### YOUR GOAL
Leave out the pictures and restate the rest of the data exactly.
--- DATA ---
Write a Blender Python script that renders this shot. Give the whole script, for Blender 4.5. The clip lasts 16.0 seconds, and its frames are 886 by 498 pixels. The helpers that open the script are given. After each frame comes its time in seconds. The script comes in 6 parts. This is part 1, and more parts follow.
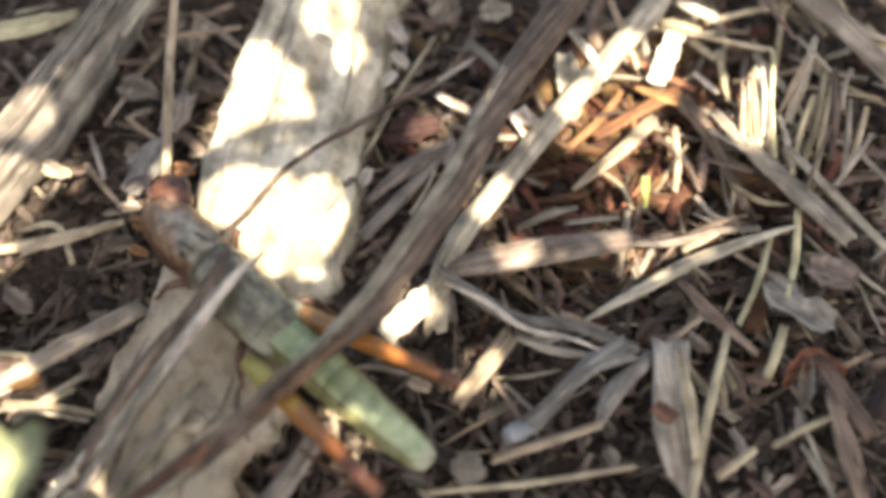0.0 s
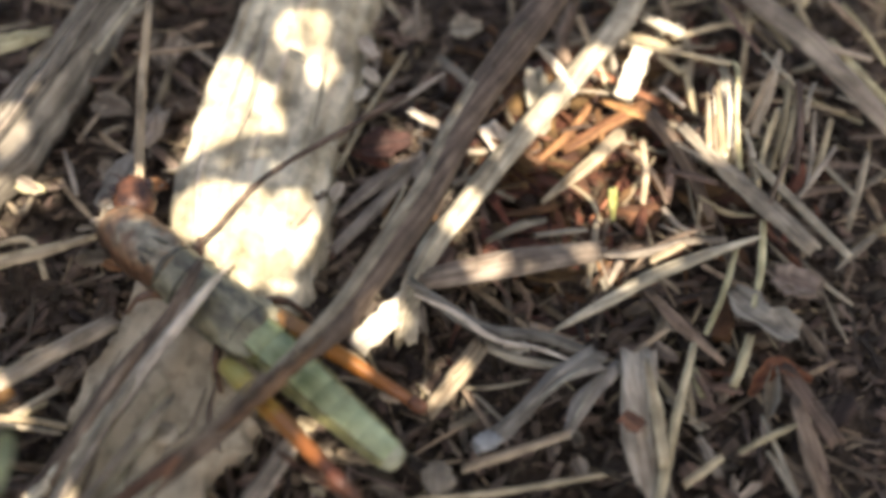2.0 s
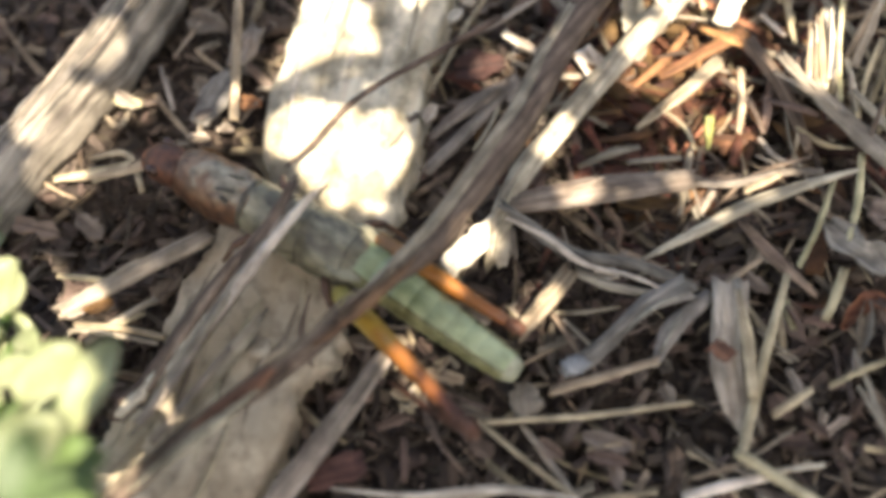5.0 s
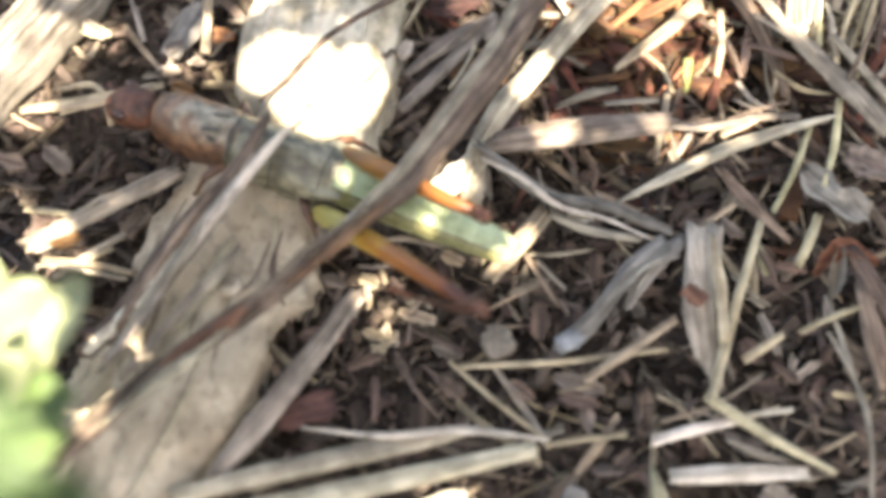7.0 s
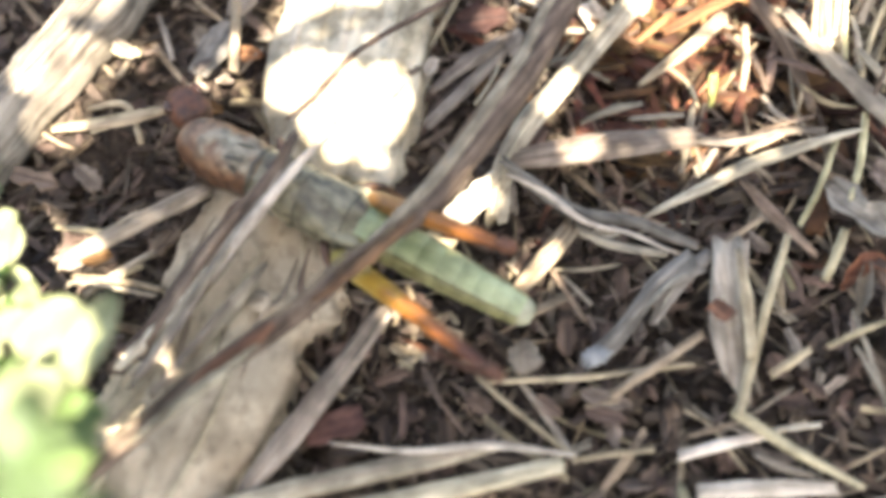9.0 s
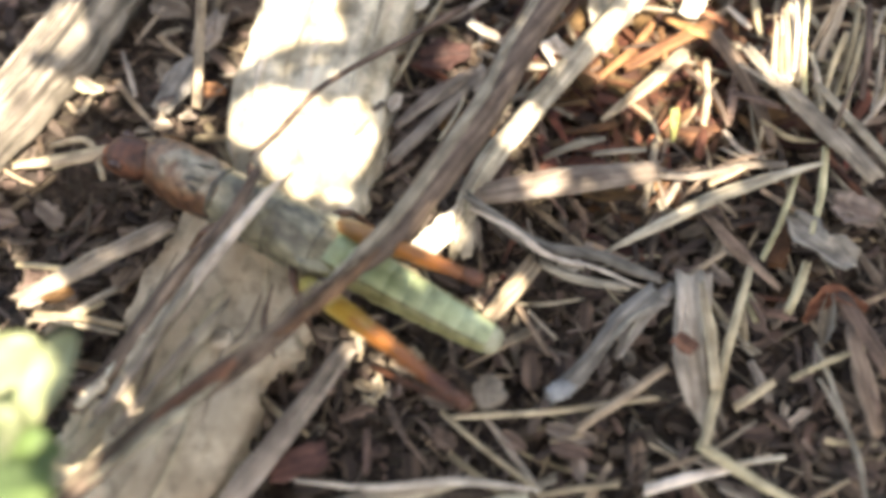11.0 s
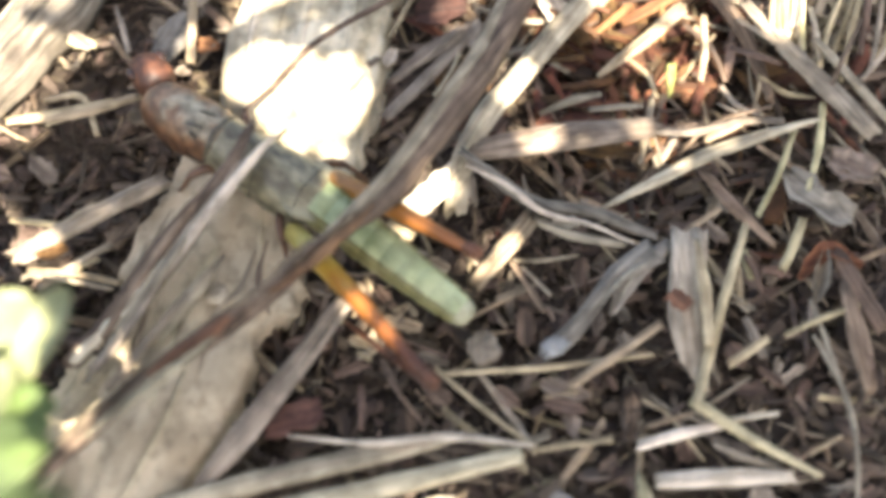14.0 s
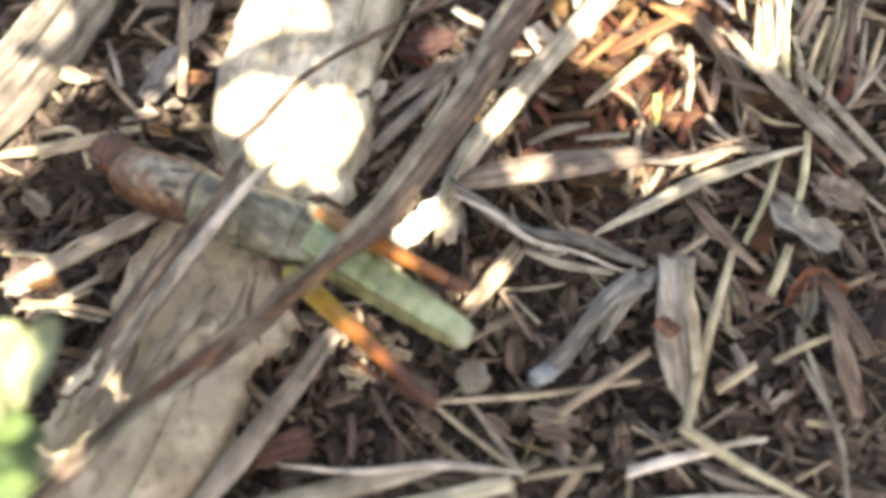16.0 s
---
### THE COMPLETED TASK
Write a Blender Python script that renders this shot. Give the whole script, for Blender 4.5. The clip lasts 16.0 seconds, and its frames are 886 by 498 pixels. The helpers that open the script are given. After each frame comes its time in seconds. The script comes in 6 parts. This is part 1, and more parts follow.
0.0 s
2.0 s
5.0 s
7.0 s
9.0 s
11.0 s
14.0 s
16.0 s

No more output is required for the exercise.